### The problem
Return the material word for word. Do not include the pictures.

### Data extract
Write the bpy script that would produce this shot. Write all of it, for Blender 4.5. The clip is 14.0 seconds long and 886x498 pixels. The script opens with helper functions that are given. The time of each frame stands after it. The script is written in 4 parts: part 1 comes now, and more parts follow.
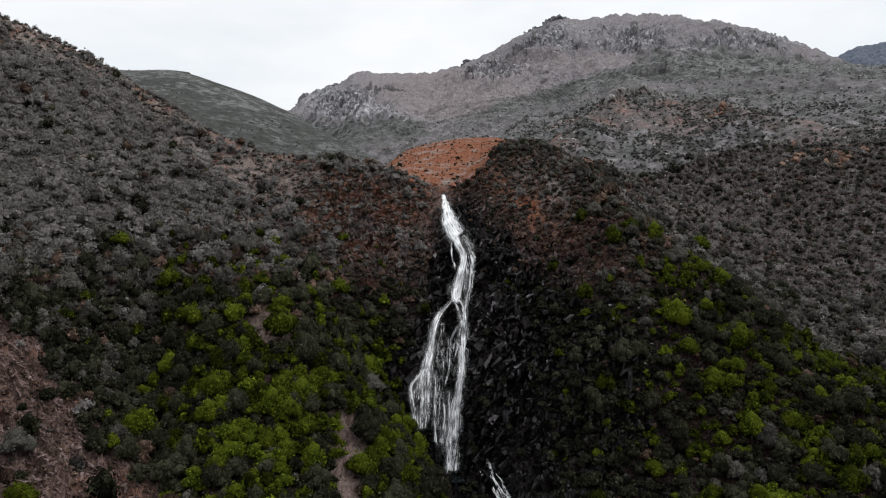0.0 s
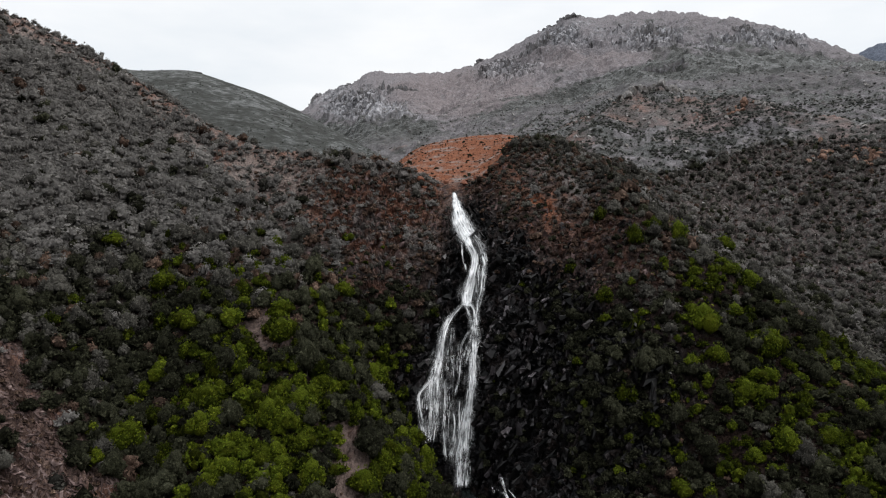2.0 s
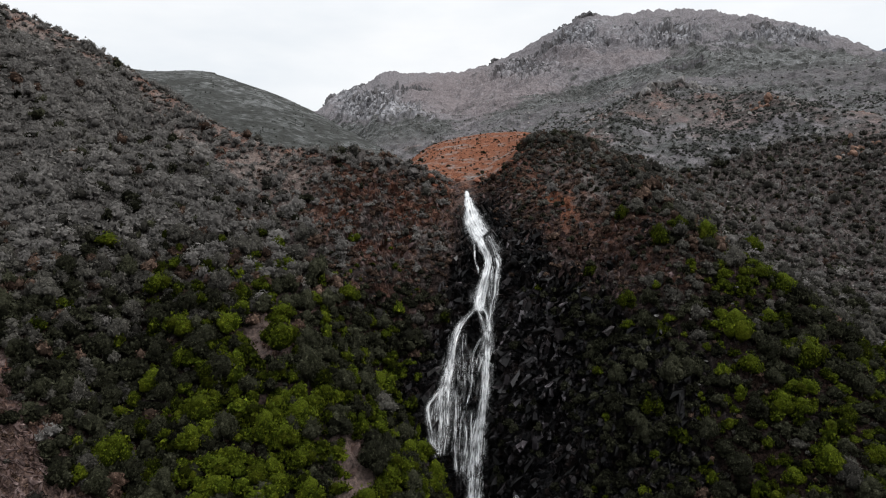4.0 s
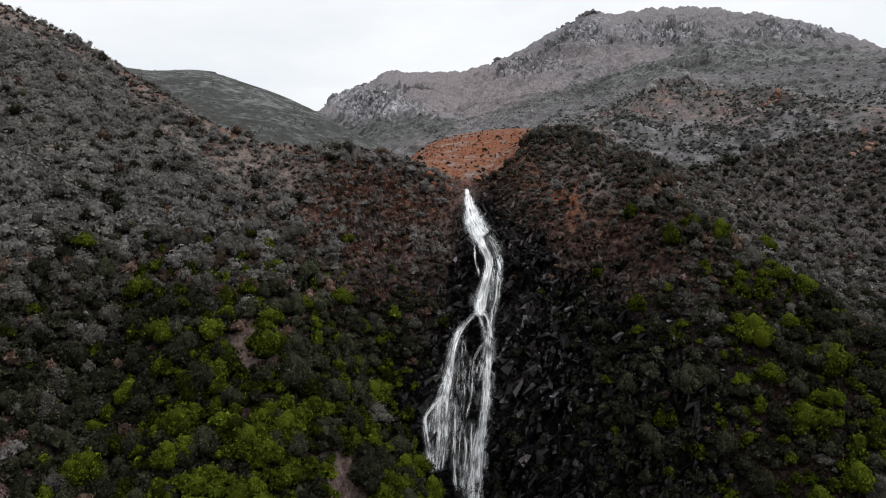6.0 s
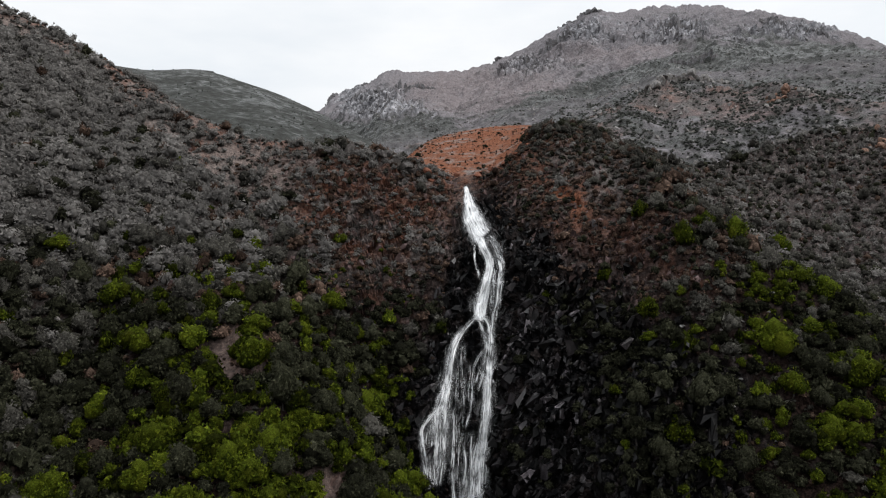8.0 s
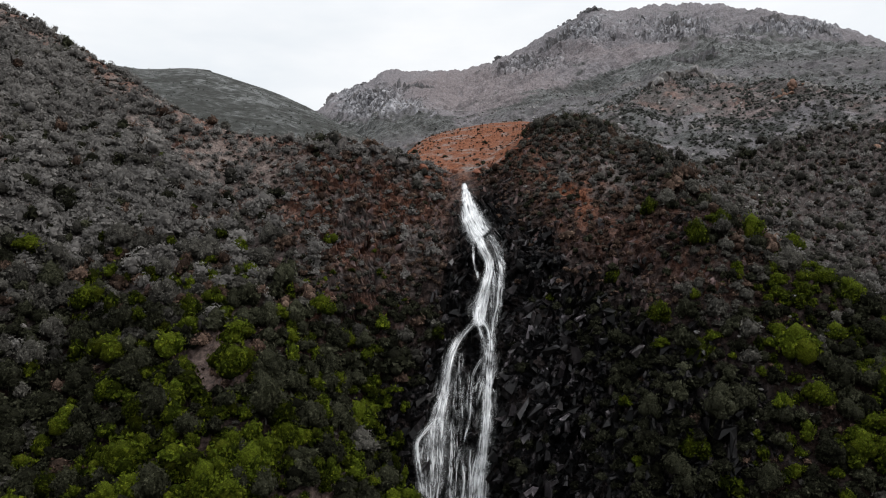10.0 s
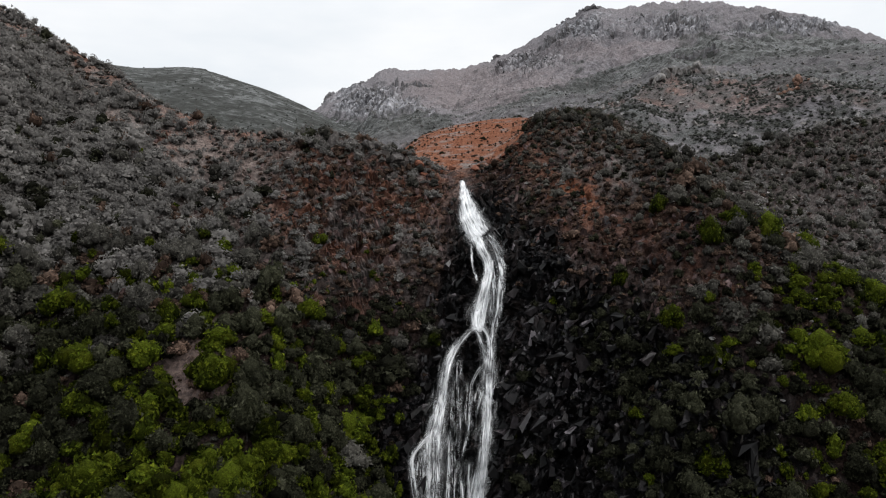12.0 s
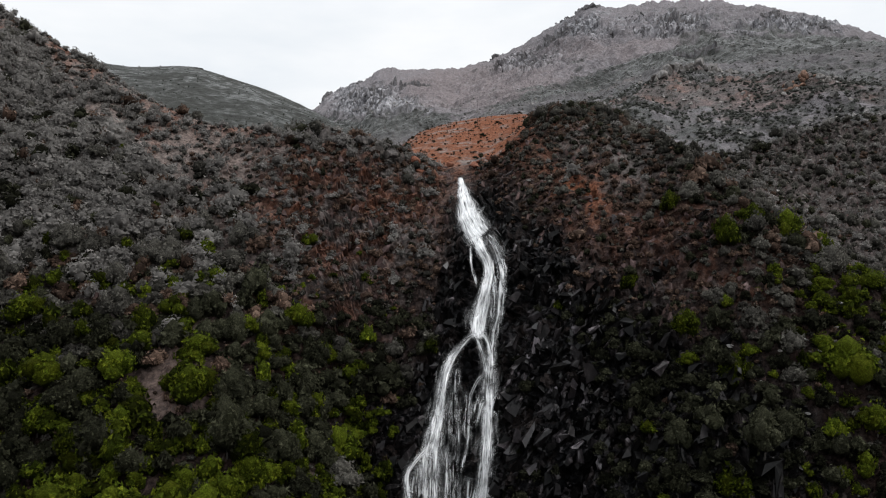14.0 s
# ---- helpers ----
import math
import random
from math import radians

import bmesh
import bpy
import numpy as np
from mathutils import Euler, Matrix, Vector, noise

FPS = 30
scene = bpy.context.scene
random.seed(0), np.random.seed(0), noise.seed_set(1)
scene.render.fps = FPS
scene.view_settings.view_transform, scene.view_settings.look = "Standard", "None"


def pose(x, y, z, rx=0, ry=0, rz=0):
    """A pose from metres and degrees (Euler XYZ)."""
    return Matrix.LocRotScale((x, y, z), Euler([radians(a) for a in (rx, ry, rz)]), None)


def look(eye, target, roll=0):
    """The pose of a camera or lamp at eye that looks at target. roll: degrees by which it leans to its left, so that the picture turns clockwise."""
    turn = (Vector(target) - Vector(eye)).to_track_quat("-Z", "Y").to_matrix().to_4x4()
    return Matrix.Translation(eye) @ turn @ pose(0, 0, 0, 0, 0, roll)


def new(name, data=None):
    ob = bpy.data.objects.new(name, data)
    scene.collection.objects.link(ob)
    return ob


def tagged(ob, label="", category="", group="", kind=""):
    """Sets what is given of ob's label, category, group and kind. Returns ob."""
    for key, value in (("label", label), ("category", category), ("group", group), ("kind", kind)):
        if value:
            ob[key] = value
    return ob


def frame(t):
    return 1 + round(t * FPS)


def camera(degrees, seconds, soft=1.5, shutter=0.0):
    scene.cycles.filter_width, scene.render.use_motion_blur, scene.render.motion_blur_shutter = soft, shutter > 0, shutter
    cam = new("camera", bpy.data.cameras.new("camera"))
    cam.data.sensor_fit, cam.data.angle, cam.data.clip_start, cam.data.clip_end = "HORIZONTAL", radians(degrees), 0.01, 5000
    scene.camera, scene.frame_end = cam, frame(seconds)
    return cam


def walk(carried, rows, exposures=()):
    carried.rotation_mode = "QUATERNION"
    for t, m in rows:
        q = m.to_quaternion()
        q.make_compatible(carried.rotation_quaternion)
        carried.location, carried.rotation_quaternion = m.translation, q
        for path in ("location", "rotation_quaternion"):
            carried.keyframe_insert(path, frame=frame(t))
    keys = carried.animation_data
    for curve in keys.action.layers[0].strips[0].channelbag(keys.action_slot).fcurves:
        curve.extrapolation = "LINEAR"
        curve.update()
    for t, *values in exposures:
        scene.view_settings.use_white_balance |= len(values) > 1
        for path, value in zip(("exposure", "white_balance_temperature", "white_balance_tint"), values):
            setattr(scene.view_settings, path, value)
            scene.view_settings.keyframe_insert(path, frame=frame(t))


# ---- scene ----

### Answer to this exercise
Write the bpy script that would produce this shot. Write all of it, for Blender 4.5. The clip is 14.0 seconds long and 886x498 pixels. The script opens with helper functions that are given. The time of each frame stands after it. The script is written in 4 parts: part 1 comes now, and more parts follow.
0.0 s
2.0 s
4.0 s
6.0 s
8.0 s
10.0 s
12.0 s
14.0 s
# ---- helpers ----
import math
import random
from math import radians

import bmesh
import bpy
import numpy as np
from mathutils import Euler, Matrix, Vector, noise

FPS = 30
scene = bpy.context.scene
random.seed(0), np.random.seed(0), noise.seed_set(1)
scene.render.fps = FPS
scene.view_settings.view_transform, scene.view_settings.look = "Standard", "None"


def pose(x, y, z, rx=0, ry=0, rz=0):
    """A pose from metres and degrees (Euler XYZ)."""
    return Matrix.LocRotScale((x, y, z), Euler([radians(a) for a in (rx, ry, rz)]), None)


def look(eye, target, roll=0):
    """The pose of a camera or lamp at eye that looks at target. roll: degrees by which it leans to its left, so that the picture turns clockwise."""
    turn = (Vector(target) - Vector(eye)).to_track_quat("-Z", "Y").to_matrix().to_4x4()
    return Matrix.Translation(eye) @ turn @ pose(0, 0, 0, 0, 0, roll)


def new(name, data=None):
    ob = bpy.data.objects.new(name, data)
    scene.collection.objects.link(ob)
    return ob


def tagged(ob, label="", category="", group="", kind=""):
    """Sets what is given of ob's label, category, group and kind. Returns ob."""
    for key, value in (("label", label), ("category", category), ("group", group), ("kind", kind)):
        if value:
            ob[key] = value
    return ob


def frame(t):
    return 1 + round(t * FPS)


def camera(degrees, seconds, soft=1.5, shutter=0.0):
    scene.cycles.filter_width, scene.render.use_motion_blur, scene.render.motion_blur_shutter = soft, shutter > 0, shutter
    cam = new("camera", bpy.data.cameras.new("camera"))
    cam.data.sensor_fit, cam.data.angle, cam.data.clip_start, cam.data.clip_end = "HORIZONTAL", radians(degrees), 0.01, 5000
    scene.camera, scene.frame_end = cam, frame(seconds)
    return cam


def walk(carried, rows, exposures=()):
    carried.rotation_mode = "QUATERNION"
    for t, m in rows:
        q = m.to_quaternion()
        q.make_compatible(carried.rotation_quaternion)
        carried.location, carried.rotation_quaternion = m.translation, q
        for path in ("location", "rotation_quaternion"):
            carried.keyframe_insert(path, frame=frame(t))
    keys = carried.animation_data
    for curve in keys.action.layers[0].strips[0].channelbag(keys.action_slot).fcurves:
        curve.extrapolation = "LINEAR"
        curve.update()
    for t, *values in exposures:
        scene.view_settings.use_white_balance |= len(values) > 1
        for path, value in zip(("exposure", "white_balance_temperature", "white_balance_tint"), values):
            setattr(scene.view_settings, path, value)
            scene.view_settings.keyframe_insert(path, frame=frame(t))


# ---- scene ----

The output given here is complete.